YOUR OBJECTIVE:
Word for word, transcribe the lines below and drop the pictures.

AVAILABLE DATA:
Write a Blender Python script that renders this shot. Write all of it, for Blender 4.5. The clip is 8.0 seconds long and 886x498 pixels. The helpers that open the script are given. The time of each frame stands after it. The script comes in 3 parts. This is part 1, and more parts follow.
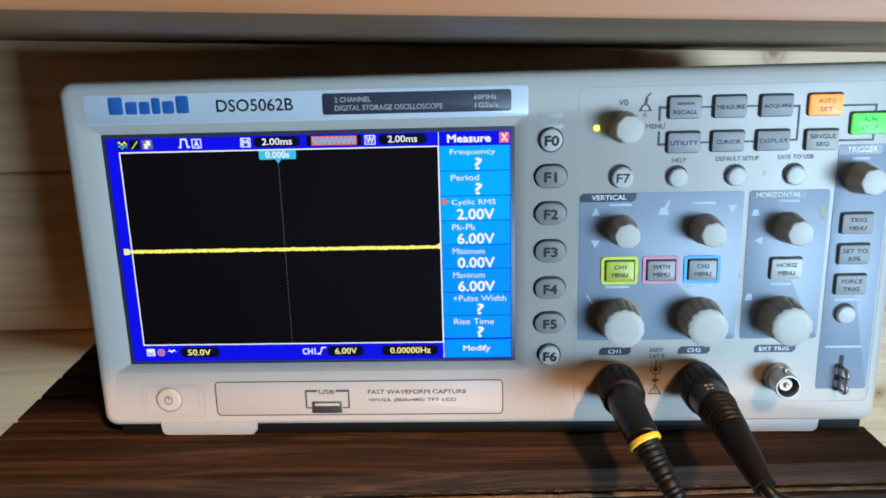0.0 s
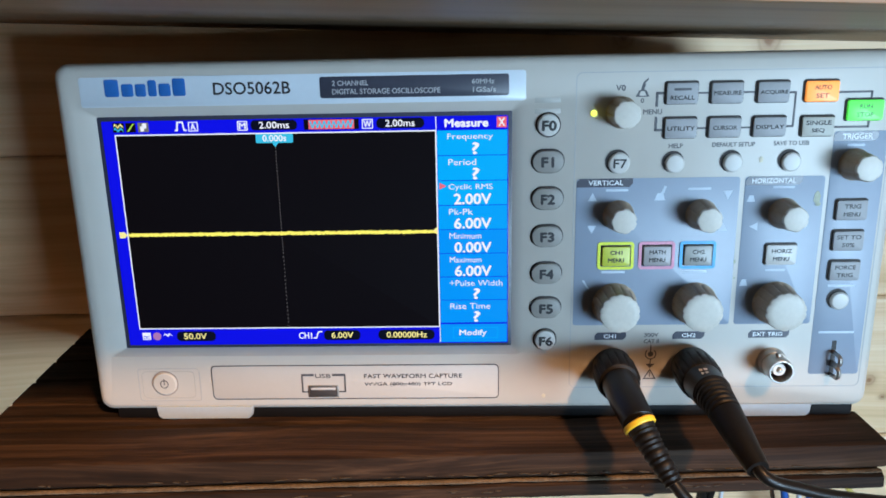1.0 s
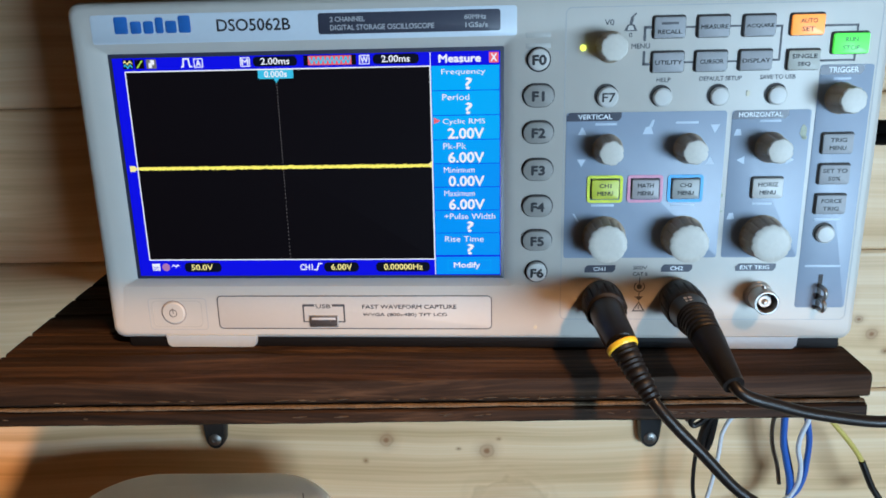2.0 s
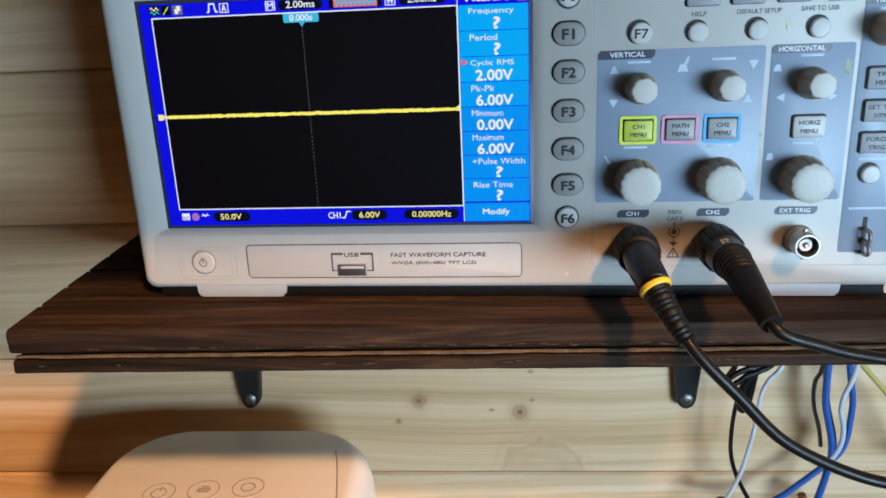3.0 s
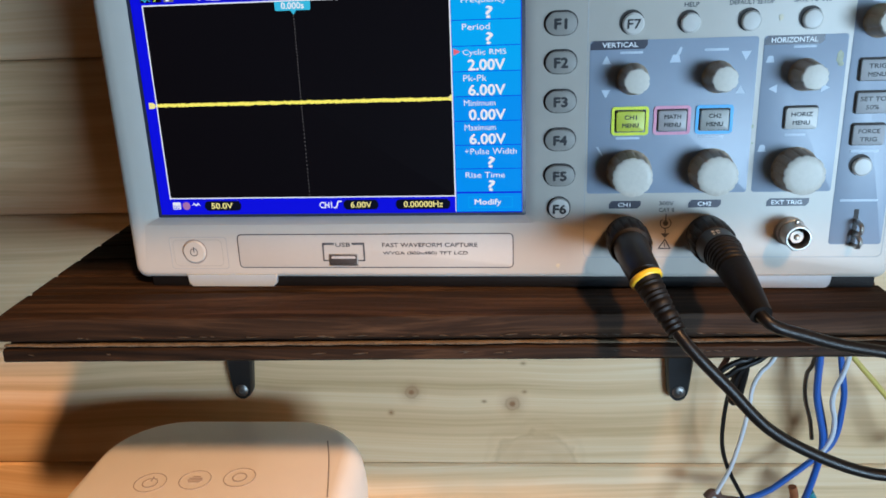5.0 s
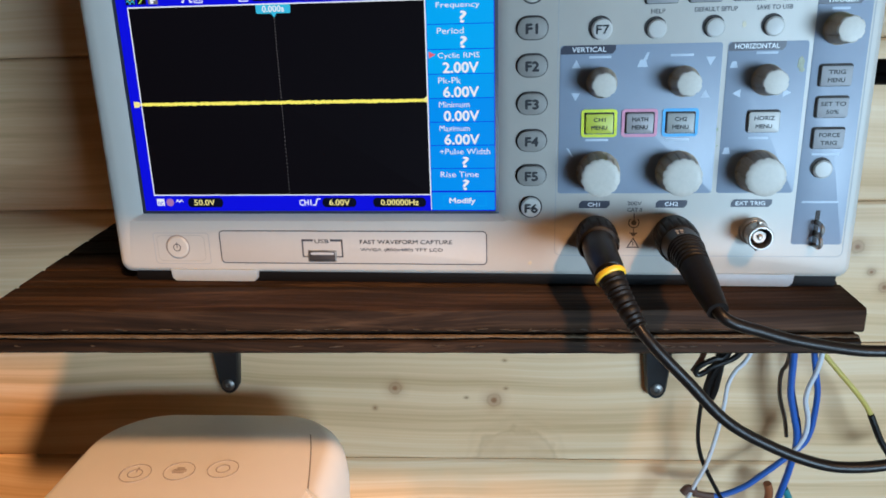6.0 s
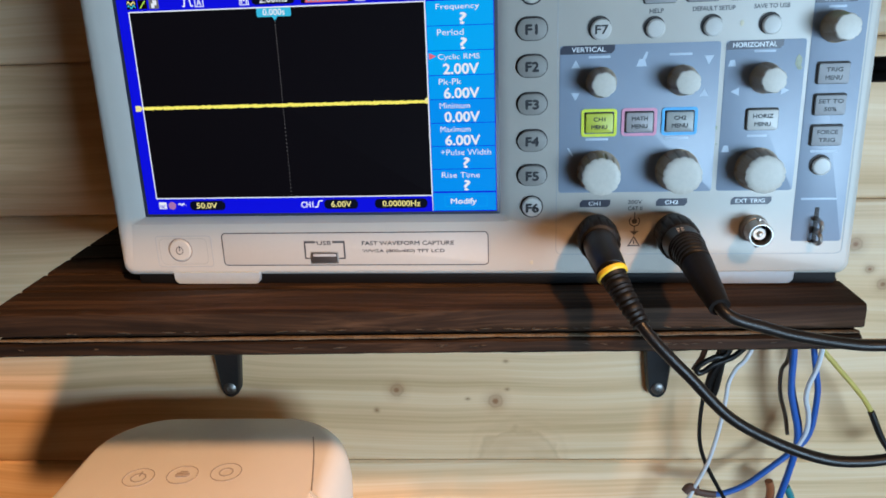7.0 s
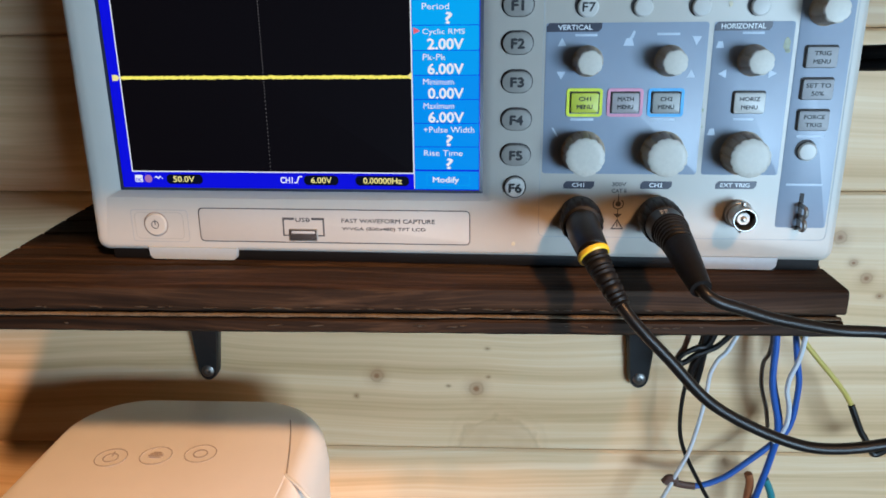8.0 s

EXERCISE ANSWER:
Write a Blender Python script that renders this shot. Write all of it, for Blender 4.5. The clip is 8.0 seconds long and 886x498 pixels. The helpers that open the script are given. The time of each frame stands after it. The script comes in 3 parts. This is part 1, and more parts follow.
0.0 s
1.0 s
2.0 s
3.0 s
5.0 s
6.0 s
7.0 s
8.0 s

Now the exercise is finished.